ASF (Available Stable Funding) is the weighted sum of a bank's liabilities and capital, where the weight reflects how reliably each source of funding can be counted on over a one-year stress scenario. RSF (Required Stable Funding) is the weighted sum of a bank's assets and off-balance-sheet commitments, where the weight reflects how much stable funding each asset demands. The NSFR is simply ASF divided by RSF.
Why do stable retail deposits have an ASF factor of 95% rather than 100%?
Even insured, relationship-based retail deposits carry a small probability of withdrawal during a stress event. The 5 percent haircut reflects the Basel Committee's conservative assumption that a small fraction of even the most stable retail funding could leave in a 12-month stress scenario. Deposits that are uninsured or in a currency other than domestic are classified as "less stable" and receive a 90 percent factor.
How does holding HQLA affect the NSFR?
Level 1 High-Quality Liquid Assets such as central bank reserves and qualifying sovereign bonds carry a 0 percent RSF factor. This means they contribute to the LCR but do not increase RSF. Banks that hold more HQLA therefore lower their RSF denominator, which improves the NSFR. However, holding HQLA earns low returns, so there is a profitability trade-off.
When did the NSFR become mandatory?
The NSFR became a minimum standard for Basel Committee member jurisdictions on 1 January 2018. Implementation timelines varied by country.
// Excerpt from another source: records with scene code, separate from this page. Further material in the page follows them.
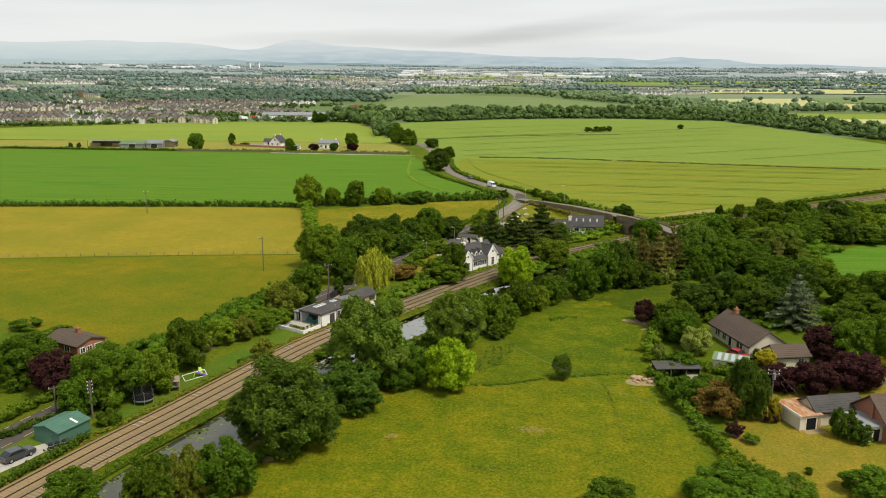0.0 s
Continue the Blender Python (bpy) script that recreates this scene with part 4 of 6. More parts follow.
# the white flat-roofed house by the track
def trackside_house():
    m = pose(-37.9, 167.0, 0, 0, 0, 60.5)
    top = thing("house", m, "white flat-roofed house with a two-storey wing beside the railway", "house")
    # long single-storey wing: x along the track, y away from it; the near end is an open loggia
    bm = B()
    box(bm, 2.6, 11.2, 0.2, 6.0, -0.3, 2.75)
    box(bm, 0.15, 2.6, 0.2, 0.5, -0.3, 2.75)
    box(bm, 0.15, 2.6, 5.7, 6.0, -0.3, 2.75)
    box(bm, 0.15, 0.45, 0.5, 0.8, -0.3, 2.75)
    part("wall", bm, RENDER, top)
    bm = B()
    prism(bm, [(0.0, 2.75), (6.2, 2.75), (6.2, 3.08), (3.1, 3.16), (0.0, 3.02)], "x", 0.0, 11.4)
    roof = part("roof", bm, FELT, top, "dark grey felt roof")
    bm = B()
    for y0, y1 in ((-0.06, 0.0), (6.2, 6.26)):
        box(bm, -0.06, 11.4, y0, y1, 2.72, 3.1)
    box(bm, -0.06, 0.0, -0.06, 6.26, 2.72, 3.12)
    part("fascia", bm, FELT, roof)
    for x, y, l, w in ((3.2, 4.1, 3.1, 0.75), (8.5, 4.0, 1.3, 0.75)):
        bm = B()
        box(bm, x - 0.12, x + l + 0.12, y - 0.12, y + w + 0.12, 3.06, 3.26)
        sk = part("skylight", bm, WHITE, roof)
        part("pane", box(B(), x, x + l, y, y + w, 3.2, 3.29), SKYLIGHT, sk)
    bm = B()
    cyl(bm, (6.4, 1.4, 3.0), (6.4, 1.4, 3.5), 0.12, 0.12)
    part("vent", bm, METAL, roof)
    # loggia glazing
    bm = B()
    for i in range(6):
        y = 0.6 + i * 1.0
        box(bm, 2.5, 2.58, y - 0.05, y + 0.05, 0.05, 2.5)
    box(bm, 2.5, 2.58, 0.55, 5.65, 2.42, 2.55)
    glaz = part("glazed_door", bm, BLACKWOOD, top)
    part("pane", box(B(), 2.52, 2.56, 0.6, 5.6, 0.05, 2.45), GLASS, glaz)
    # side openings along the track wall
    for x, z, w, h, kind in ((1.2, 0.9, 0.5, 1.1, "window"), (4.0, 0.15, 1.3, 2.0, "door"), (6.2, 0.8, 0.8, 1.4, "window"), (7.9, 0.8, 0.8, 1.4, "window"), (10.2, 0.7, 0.7, 1.6, "window")):
        if x < 2.6:
            continue
        bm = B()
        box(bm, x - w / 2 - 0.08, x + w / 2 + 0.08, 0.10, 0.24, z - 0.08, z + h + 0.08)
        f = part(kind, bm, BLACKWOOD, top)
        part("pane", box(B(), x - w / 2, x + w / 2, 0.07, 0.2, z, z + h), GLASS, f)
    for x in (0.35, 5.3, 9.2, 11.0):
        bm = B()
        cyl(bm, (x, 0.08, 0), (x, 0.08, 2.8), 0.05)
        part("downpipe", bm, DARK, top)
    # low lean-to on the far side
    bm = B()
    box(bm, 1.2, 7.0, 6.0, 7.9, -0.3, 2.25)
    box(bm, 0.2, 0.5, 7.5, 7.9, -0.3, 2.25)
    part("lean_to", bm, RENDER, top)
    bm = B()
    box(bm, 0.0, 7.1, 6.27, 8.1, 2.3, 2.48)
    part("lean_to_roof", bm, GREYTIN, top)
    # near-black panel: the shade in the recess is painted on
    part("side_door", box(B(), 1.1, 1.2, 6.4, 7.4, 0, 2.0), DARK, top)
    # two-storey wing
    w = pose(14.6, 1.5, 0)
    lower = B()
    box(lower, -3.4, 3.4, -2.5, 2.5, -0.3, 2.3)
    lower.transform(w)
    part("wing_wall", lower, RENDER, top)
    upper = B()
    prism(upper, [(-2.5, 2.3), (2.5, 2.3), (2.5, 3.9), (0, 4.8), (-2.5, 3.9)], "x", -3.4, 3.4)
    upper.transform(w)
    part("wing_upper_wall", upper, BUFF, top, "buff upper wall")
    gab = B()
    prism(gab, [(-2.52, 2.2), (2.52, 2.2), (2.52, 3.85), (0, 4.75), (-2.52, 3.85)], "x", -3.47, -3.38)
    gab.transform(w)
    part("gable", gab, RENDER, top)
    gable_roof(top, 6.8, 5.0, 3.9, 4.8, FELT, 0.3, 0.14, w, "wing_roof")
    for x, z, ww, h in ((13.2, 2.75, 1.1, 0.85), (16.4, 2.7, 1.9, 0.95), (14.7, 0.1, 0.9, 2.0)):
        bm = B()
        box(bm, x - ww / 2 - 0.08, x + ww / 2 + 0.08, -1.08, -0.96, z - 0.08, z + h + 0.08)
        f = part("window" if z > 1 else "door", bm, WOOD, top)
        part("pane", box(B(), x - ww / 2, x + ww / 2, -1.11, -1.0, z, z + h), GLASS, f)
    return top


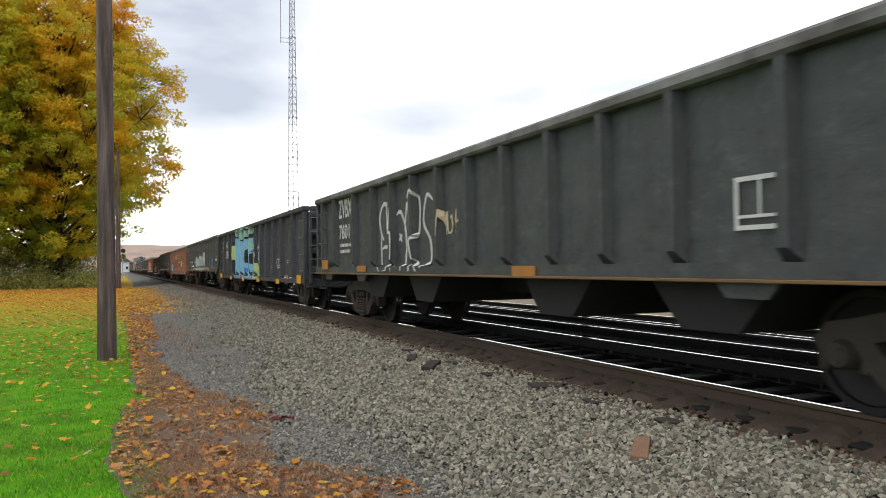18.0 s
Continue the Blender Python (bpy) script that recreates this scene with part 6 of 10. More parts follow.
c, g = canvas(6)
g.shape([(0.15, 0.74), (17.1, 0.74), (17.1, 1.0), (9.0, 1.06), (0.15, 0.98)], 'steelblue')
words(c, 'ITFX', 1.73, 1.70, 0.75, 0.25, M_STENCIL, 0.012)
print_lines(c, 1.78, 1.25, 0.69, 0.35, 2, M_STENCIL_DIM)
words(c, 'G', 6.71, 1.90, 0.28, 0.22, M_ORANGE, 0.03)
words(c, 'O', 7.04, 1.91, 0.26, 0.21, M_ORANGE, 0.03)
words(c, 'N', 7.35, 1.92, 0.24, 0.20, M_ORANGE, 0.03)
words(c, 'D', 7.64, 1.93, 0.23, 0.19, M_ORANGE, 0.03)
words(c, 'O', 7.91, 1.94, 0.22, 0.19, M_ORANGE, 0.03)
words(c, 'L', 8.17, 1.94, 0.20, 0.19, M_ORANGE, 0.03)
words(c, 'A', 8.41, 1.95, 0.19, 0.18, M_ORANGE, 0.03)
words(c, 'C', 6.73, 1.49, 0.22, 0.20, M_ORANGE, 0.03)
words(c, 'O', 6.99, 1.48, 0.21, 0.20, M_ORANGE, 0.03)
words(c, 'M', 7.24, 1.48, 0.19, 0.19, M_ORANGE, 0.03)
words(c, 'P', 7.47, 1.48, 0.19, 0.19, M_ORANGE, 0.03)
words(c, 'A', 7.69, 1.48, 0.18, 0.18, M_ORANGE, 0.03)
words(c, 'N', 7.90, 1.47, 0.17, 0.18, M_ORANGE, 0.03)
words(c, 'Y', 8.11, 1.47, 0.16, 0.18, M_ORANGE, 0.03)
g.line([(5.14, 2.03), (6.30, 1.99)], 0.07, 'gold')
g.line([(5.14, 1.89), (6.29, 1.86)], 0.07, 'gold')
g.line([(5.14, 1.74), (6.29, 1.74)], 0.07, 'gold')
g.line([(5.13, 1.63), (6.29, 1.64)], 0.07, 'gold')
g.line([(6.34, 1.83), (8.51, 1.81), (9.71, 1.82)], 0.04, 'red')
g.bubble(8.79, 0.67, 3.05, 1.04, 4, ['faint', 'brown'], 'white', None, 61, 0.45)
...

The European Union adopted the NSFR as a binding Pillar 1 requirement through the Capital Requirements Regulation II (CRR2), effective from 28 June 2021. Banks must report their NSFR to supervisors at least quarterly.
What happens if a bank's NSFR falls below 100%?
A breach of the 100 percent minimum triggers supervisory action. Regulators typically require the bank to submit a funding recovery plan outlining how it will restore compliance. Options include issuing long-term debt (raising ASF), growing stable retail deposits (95% ASF), selling or winding down illiquid assets (reducing RSF), or shortening off-balance-sheet commitments. Persistent non-compliance can result in restrictions on dividend payments, share buybacks, or bonus distributions.